Hello. Thank you for taking time and answering my question.

ETS () is exponential smoothing. I agree that ARIMA is much difficult to implement in practice and it is ideal in literature examples. I haven't seen any such examples in the industrial engineering area. Forecasting is very popular when it comes to product demand forecasting etc but it's not yet popular within hardcore operations.

I agree to the advantages you pointed out for exponential smoothing. But operations is so dynamic in nature that everything gets changed with less time. So the structue of the time series data also changes every time. not sure how to build a model that can capture this.


TS Contributor
You might also consider a different approach. Reliability and Maintainability techniques are often used to model machine breakdowns. Hazard rates would tell you whether the breakdowns are increasing, decreasing or constant. Reliability growth models would allow you to make predictions.


No cake for spunky
A lot of forecasts in business are likely what are called judgmental. They use their professional expertise (domain knowledge) rather than formal tests ore they adjust the statistics by their knowledge. Exponential smoothing is used a lot I hear there, it is certainly far easier to do and requires much less expertise than ARIMA.

I would think Cox Proportional Hazard models would show breakdowns and the predictors that drove them. But that is hardly an easy method to learn.

A good rule of thumb is always do what miner suggests in something involving industrial engineering. I have for years :)
I guess that the aim is not:

The aim is to predict the breakdown time
but rather to find explanations and the cause of machine breakdown. To predict is not the same as finding the cause.

Then, as Miner, I would suggest to look at reliability issues.

First, about the time series data: are there any auto correlation for 7 days of lag?

Second, about the causes for breakdown. Is it the repairing time that increases the time, or if repair time is constant, is it the severity of the of the break down that increases the time?

Maybe there are several types of breakdowns, then you will have several dependent variables (all measured in time).

I would look at the data with a possibly skewed distribution, like the exponential distribution, gamma distribution. Maybe there are many days with no breakdowns at all. Then you would need a zero inflated distribution.

Often there are explanatory background variables ("x-variables") that can explain the problem. Search for recorded data. There seem to be a downward trend for the data, so it seem like they have figured out some of the problems (found some of the causing x-variables, or been able to control them better.)

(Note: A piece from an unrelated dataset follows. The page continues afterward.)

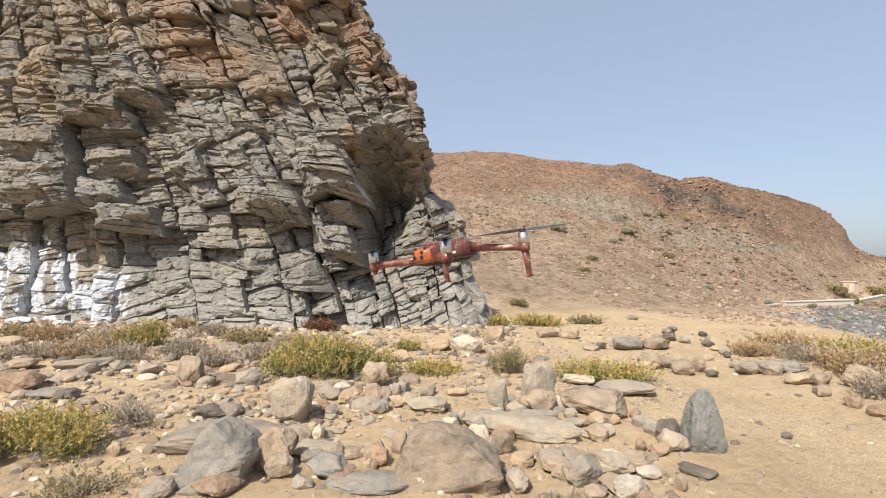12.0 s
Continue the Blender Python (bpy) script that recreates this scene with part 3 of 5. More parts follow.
ss = np.concatenate([np.arange(-19.0, -14.0, 0.07), np.arange(-14.0, 0.6, 0.045), np.arange(0.6, 3.0, 0.12), np.arange(3.0, 26.0, 1.0)])
zs = np.concatenate([np.arange(-0.7, 9.0, 0.045), np.arange(9.0, 14.0, 0.06), np.arange(14.0, 29.0, 0.08)])
SS, ZZ = np.meshgrid(ss, zs, indexing="ij")
PTS, IDS = cliff_surface(SS, ZZ)
rock_faces = grid_faces(len(ss), len(zs))
cliff = tagged(new("cliff"), "jointed grey and ochre basalt cliff with overhangs", "cliff")
rock_face = mesh_ob("rock_face", PTS.reshape(-1, 3), rock_faces, ROCK, cliff, "broken basalt behind the jointed blocks")


def clipped(poly, nx, nz, d):
    """The part of a convex outline on which nx * x + nz * z <= d."""
    out = []
    for a, b in zip(poly, poly[1:] + poly[:1]):
        fa, fb = nx * a[0] + nz * a[1] - d, nx * b[0] + nz * b[1] - d
        if fa <= 0:
            out.append(a)
        if fa * fb < 0:
            t = fa / (fa - fb)
            out.append((a[0] + t * (b[0] - a[0]), a[1] + t * (b[1] - a[1])))
    return out


def upright(u, z):
    """From the upright plan of the joints to the leaning columns of the face."""
    return u - lean_of(u) * lean_height(z)


def on_face(X, Z, p, base):
    """World places for places along the face, with so much standing out before a base depth."""
    R = np.interp(Z, [2.9, 3.4, 6.5, 8.5], [0.8, 0.45, 0.45, 0.8])
    rim = np.interp(Z, RIM_Z, RIM_X) + 0.10 * fbm(Z * 1.9, Z * 0, 59, 3)
    s = X - rim - (math.pi / 2 - 1) * R
    phi = np.clip(s / R + math.pi / 2, 0, math.pi / 2)
    x = rim - R + np.minimum(s + R * math.pi / 2, 0) + R * np.sin(phi) - 0.45 * np.clip(s, 0, None)
    y = base + R * (1 - np.cos(phi)) + np.clip(s, 0, None)
    return np.stack([x + p * np.sin(phi) * 0.8, y - p * np.cos(phi), Z], -1)


# the plan of the blocks: long joints between columns with courses of their own below, loose rubble above
r = random.Random(23)
JOINTS = [-12.6, -12.0, -11.6, -10.75, -10.3, -9.65, -9.05, -8.5, -7.8, -7.1, -6.6, -6.0, -5.4, -4.85, -4.3, -3.85, -3.4, -2.95, -2.5, -2.05]
OPEN_JOINTS = {-12.0: 0.03, -11.6: 0.04, -9.65: 0.04, -10.3: 0.03, -8.5: 0.055, -7.1: 0.035, -5.4: 0.03, -4.3: 0.04, -2.95: 0.03}
EDGES = [-24.0]
while EDGES[-1] < -13.4:
    EDGES.append(EDGES[-1] + r.uniform(0.6, 1.0))
for joint in JOINTS:
    EDGES.append(joint)
while EDGES[-1] < 3.2:
    EDGES.append(EDGES[-1] + r.uniform(0.24, 0.42))
GAPS = [OPEN_JOINTS.get(e, 0.001 + 0.010 * r.random() ** 3) for e in EDGES]
COLUMN_OUT = [r.gauss(0, 0.06) - (0.25 if e == -12.0 else 0.0) for e in EDGES]
COLUMN_FACES = [(r.uniform(0.2, 0.8), r.uniform(0.0, 0.30), r.uniform(0.0, 0.38)) for _ in EDGES]


def laminated(x, z):
    """Where the rock splits into thin beds."""
    return x < -6.3 and 2.2 < z < 6.2 or x > -2.9 and 1.4 < z < 7


def dipping(x, z):
    """The mass at the outer corner of the foot, whose beds dip steeply."""
    return x > -1.9 and z < 3.3


SEEDS = []
for k in range(len(EDGES) - 1):
    u, w = EDGES[k], EDGES[k + 1] - EDGES[k]
    z, tip = -0.9 - r.uniform(0, 0.6), 0.0
    while z < 27:
        line = float(np.interp(u, [-16, -12.4, -11.6, -11, -8, -5, -3, -1.5, 0, 1], [24.0, 22.0, 8.6, 8.2, 7.6, 8.0, 7.4, 6.0, 4.8, 4.2])) + r.uniform(-0.7, 0.7)
        loose = z > line
        x = float(upright(np.array(u + w / 2), np.array(z)))
        if loose:
            tall = r.choice((r.uniform(0.2, 0.4), r.uniform(0.35, 0.65), r.uniform(0.6, 1.1)))
        elif dipping(x, z):
            tall = r.choice((r.uniform(0.2, 0.4), r.uniform(0.4, 0.9)))
        elif laminated(x, z):
            tall = r.uniform(0.4, 1.1)
        elif z < 2.3:
            tall = r.choice((r.uniform(0.25, 0.5), r.uniform(0.4, 0.8), r.uniform(0.7, 1.2) if u < -6.5 else 0.5))
        else:
            tall = r.choice((r.uniform(0.15, 0.3), r.uniform(0.3, 0.6), r.uniform(0.5, 1.0)))
        if z > 13:
            tall *= 1.6
        tip_next = r.gauss(0.38, 0.12) if u < -11.8 and z > 7 else r.gauss(0.36, 0.08) if dipping(x, z) else r.gauss(0.06, 0.2)
        SEEDS.append((u + w / 2 + r.uniform(-0.3, 0.3) * (w if loose else 0), z + tall / 2, loose, k, z, z + tall, tip, tip_next))
        z += tall
        tip = tip_next
SEED_U, SEED_Z = np.array([q[0] for q in SEEDS]), np.array([q[1] for q in SEEDS])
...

There is also maybe the need to do a robust construction along the Taguchi designs. An other possibility is "Evolutionary operations".

Just because someone has given you some data, doesn't mean that all the answers are in these data. Often you need to get other information. This is not a school assignment (or is it?)


TS Contributor
it seems to me that this is not so much about whether breakdowns happen (we basically have non-zero percentages all the time?) but more about the availability of the machine - actually 100-Availability, per day. So, I guess survival analysis is not suitable for this data - we do not know how many breakdowns happened, when etc. Is a low availability driven by many breakdowns, quickly repaired or did we only have one breakdown that took longer to fix?

So, in order to go deeper, I guess you would need to disengage these two elements - to do a survival type analysis you would need the number and maybe times of the breakdowns, to analyse the availability the waiting times to repair and the duration of repairs.